__TASK STATEMENT__
Drop the pictures, then extract the listing word for word.

__INFORMATION PROVIDED__
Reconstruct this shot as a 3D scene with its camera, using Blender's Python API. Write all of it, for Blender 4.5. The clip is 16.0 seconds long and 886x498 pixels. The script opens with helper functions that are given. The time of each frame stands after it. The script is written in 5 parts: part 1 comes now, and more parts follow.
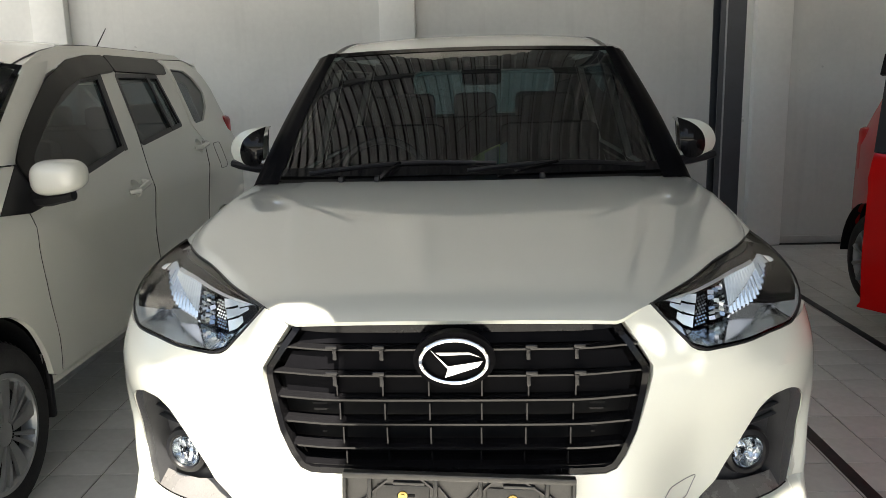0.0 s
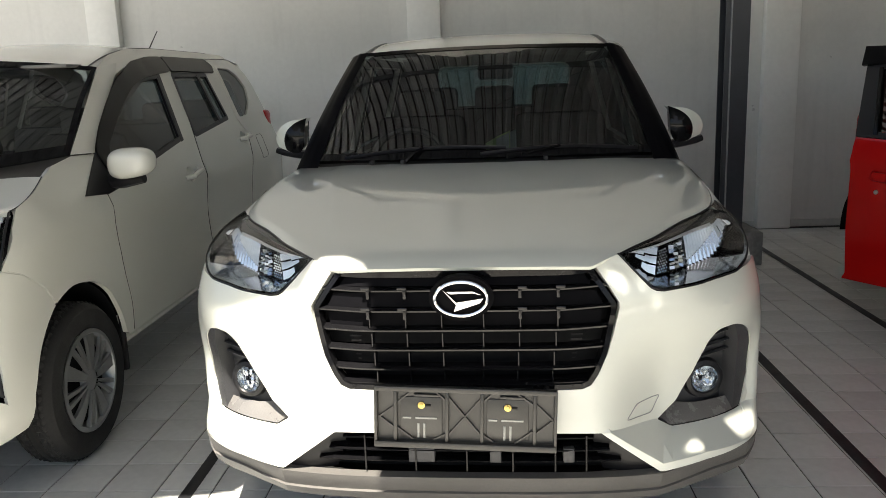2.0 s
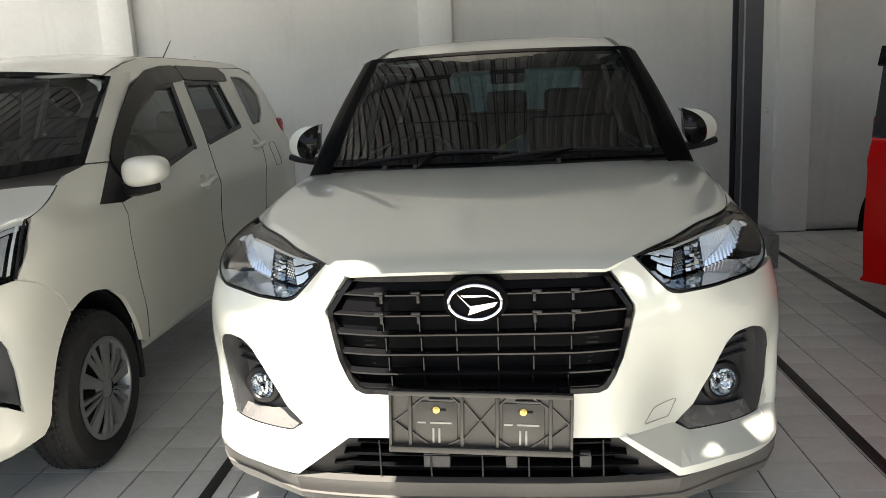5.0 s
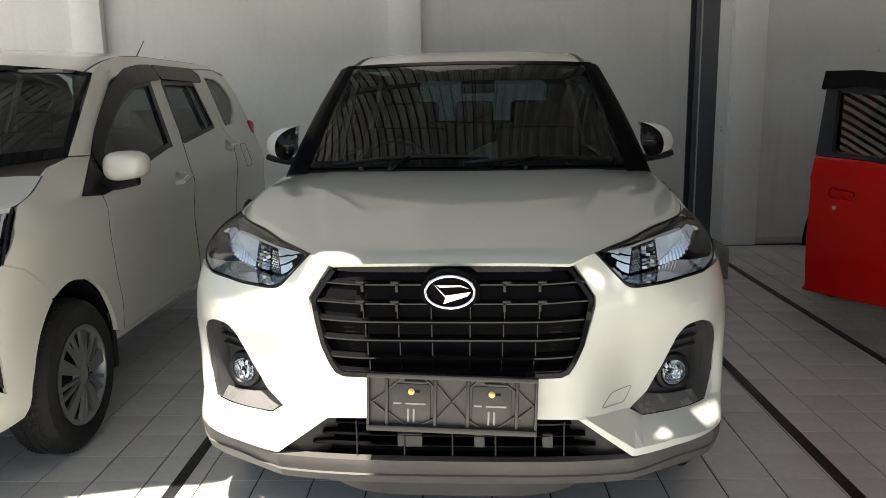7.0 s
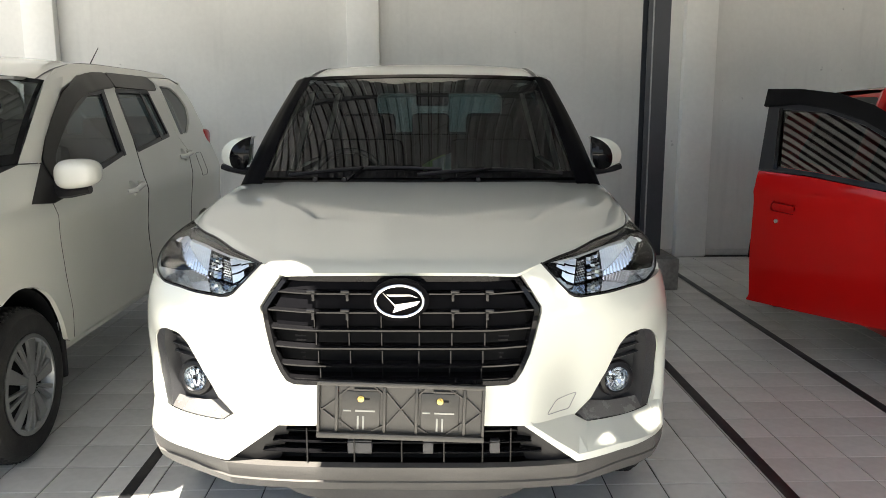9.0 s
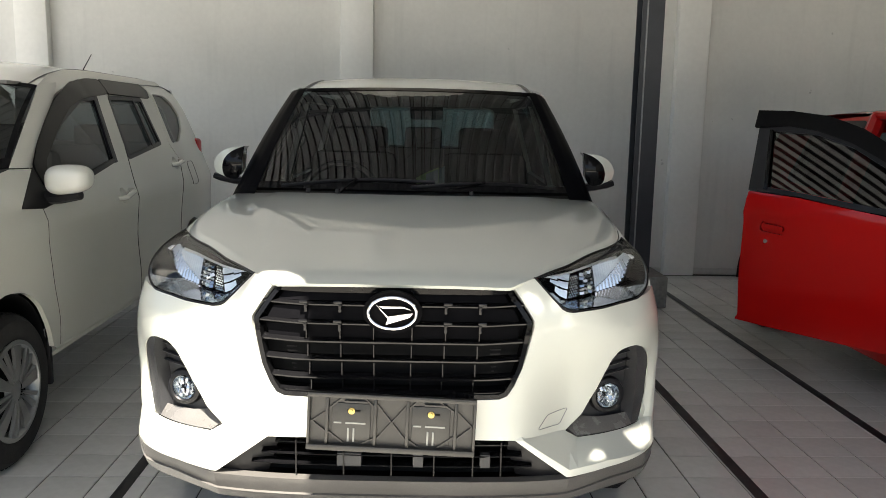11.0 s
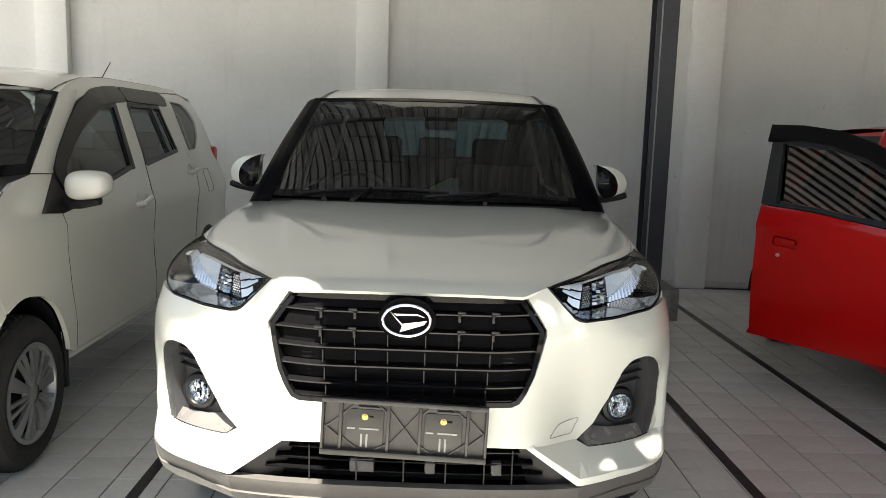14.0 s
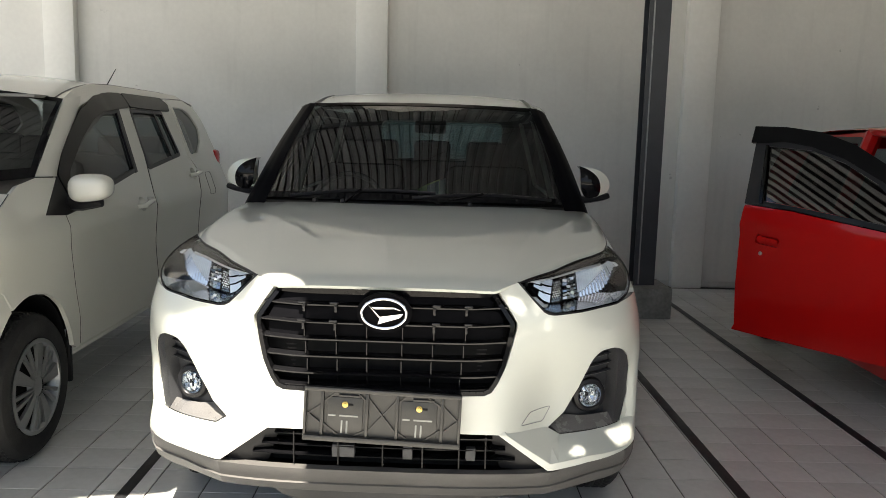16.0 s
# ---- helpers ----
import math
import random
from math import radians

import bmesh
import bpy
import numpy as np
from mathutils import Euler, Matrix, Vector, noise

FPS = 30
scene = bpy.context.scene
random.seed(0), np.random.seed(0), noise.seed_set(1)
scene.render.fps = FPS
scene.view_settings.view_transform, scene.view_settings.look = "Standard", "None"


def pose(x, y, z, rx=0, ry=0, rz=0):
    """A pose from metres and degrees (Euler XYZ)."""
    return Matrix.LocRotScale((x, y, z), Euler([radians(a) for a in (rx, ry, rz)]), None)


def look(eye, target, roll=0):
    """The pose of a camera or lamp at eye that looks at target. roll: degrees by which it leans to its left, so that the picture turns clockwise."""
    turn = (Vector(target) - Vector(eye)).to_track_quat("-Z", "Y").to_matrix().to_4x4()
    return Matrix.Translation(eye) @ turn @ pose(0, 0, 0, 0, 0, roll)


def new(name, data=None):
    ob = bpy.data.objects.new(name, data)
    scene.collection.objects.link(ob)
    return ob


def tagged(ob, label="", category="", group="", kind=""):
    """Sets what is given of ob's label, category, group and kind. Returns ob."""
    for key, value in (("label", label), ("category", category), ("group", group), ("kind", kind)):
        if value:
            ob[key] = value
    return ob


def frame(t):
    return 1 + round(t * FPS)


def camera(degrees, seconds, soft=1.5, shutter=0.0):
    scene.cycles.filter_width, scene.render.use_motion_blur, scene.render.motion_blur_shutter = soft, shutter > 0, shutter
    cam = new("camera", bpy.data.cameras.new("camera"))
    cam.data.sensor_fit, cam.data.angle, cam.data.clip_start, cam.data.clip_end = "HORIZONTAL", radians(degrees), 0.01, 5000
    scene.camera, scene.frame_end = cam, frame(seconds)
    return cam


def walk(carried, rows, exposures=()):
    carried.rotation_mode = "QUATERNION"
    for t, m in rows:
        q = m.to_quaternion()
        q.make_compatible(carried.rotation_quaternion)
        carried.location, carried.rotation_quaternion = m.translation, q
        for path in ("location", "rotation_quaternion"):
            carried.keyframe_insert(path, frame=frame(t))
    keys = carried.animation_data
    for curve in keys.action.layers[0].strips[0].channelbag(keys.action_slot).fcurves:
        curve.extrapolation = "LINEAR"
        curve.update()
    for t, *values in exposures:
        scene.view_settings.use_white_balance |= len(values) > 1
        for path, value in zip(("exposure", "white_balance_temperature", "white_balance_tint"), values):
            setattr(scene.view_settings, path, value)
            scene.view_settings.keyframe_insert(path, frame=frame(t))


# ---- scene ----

__EXERCISE OUTPUT__
Reconstruct this shot as a 3D scene with its camera, using Blender's Python API. Write all of it, for Blender 4.5. The clip is 16.0 seconds long and 886x498 pixels. The script opens with helper functions that are given. The time of each frame stands after it. The script is written in 5 parts: part 1 comes now, and more parts follow.
0.0 s
2.0 s
5.0 s
7.0 s
9.0 s
11.0 s
14.0 s
16.0 s
# ---- helpers ----
import math
import random
from math import radians

import bmesh
import bpy
import numpy as np
from mathutils import Euler, Matrix, Vector, noise

FPS = 30
scene = bpy.context.scene
random.seed(0), np.random.seed(0), noise.seed_set(1)
scene.render.fps = FPS
scene.view_settings.view_transform, scene.view_settings.look = "Standard", "None"


def pose(x, y, z, rx=0, ry=0, rz=0):
    """A pose from metres and degrees (Euler XYZ)."""
    return Matrix.LocRotScale((x, y, z), Euler([radians(a) for a in (rx, ry, rz)]), None)


def look(eye, target, roll=0):
    """The pose of a camera or lamp at eye that looks at target. roll: degrees by which it leans to its left, so that the picture turns clockwise."""
    turn = (Vector(target) - Vector(eye)).to_track_quat("-Z", "Y").to_matrix().to_4x4()
    return Matrix.Translation(eye) @ turn @ pose(0, 0, 0, 0, 0, roll)


def new(name, data=None):
    ob = bpy.data.objects.new(name, data)
    scene.collection.objects.link(ob)
    return ob


def tagged(ob, label="", category="", group="", kind=""):
    """Sets what is given of ob's label, category, group and kind. Returns ob."""
    for key, value in (("label", label), ("category", category), ("group", group), ("kind", kind)):
        if value:
            ob[key] = value
    return ob


def frame(t):
    return 1 + round(t * FPS)


def camera(degrees, seconds, soft=1.5, shutter=0.0):
    scene.cycles.filter_width, scene.render.use_motion_blur, scene.render.motion_blur_shutter = soft, shutter > 0, shutter
    cam = new("camera", bpy.data.cameras.new("camera"))
    cam.data.sensor_fit, cam.data.angle, cam.data.clip_start, cam.data.clip_end = "HORIZONTAL", radians(degrees), 0.01, 5000
    scene.camera, scene.frame_end = cam, frame(seconds)
    return cam


def walk(carried, rows, exposures=()):
    carried.rotation_mode = "QUATERNION"
    for t, m in rows:
        q = m.to_quaternion()
        q.make_compatible(carried.rotation_quaternion)
        carried.location, carried.rotation_quaternion = m.translation, q
        for path in ("location", "rotation_quaternion"):
            carried.keyframe_insert(path, frame=frame(t))
    keys = carried.animation_data
    for curve in keys.action.layers[0].strips[0].channelbag(keys.action_slot).fcurves:
        curve.extrapolation = "LINEAR"
        curve.update()
    for t, *values in exposures:
        scene.view_settings.use_white_balance |= len(values) > 1
        for path, value in zip(("exposure", "white_balance_temperature", "white_balance_tint"), values):
            setattr(scene.view_settings, path, value)
            scene.view_settings.keyframe_insert(path, frame=frame(t))


# ---- scene ----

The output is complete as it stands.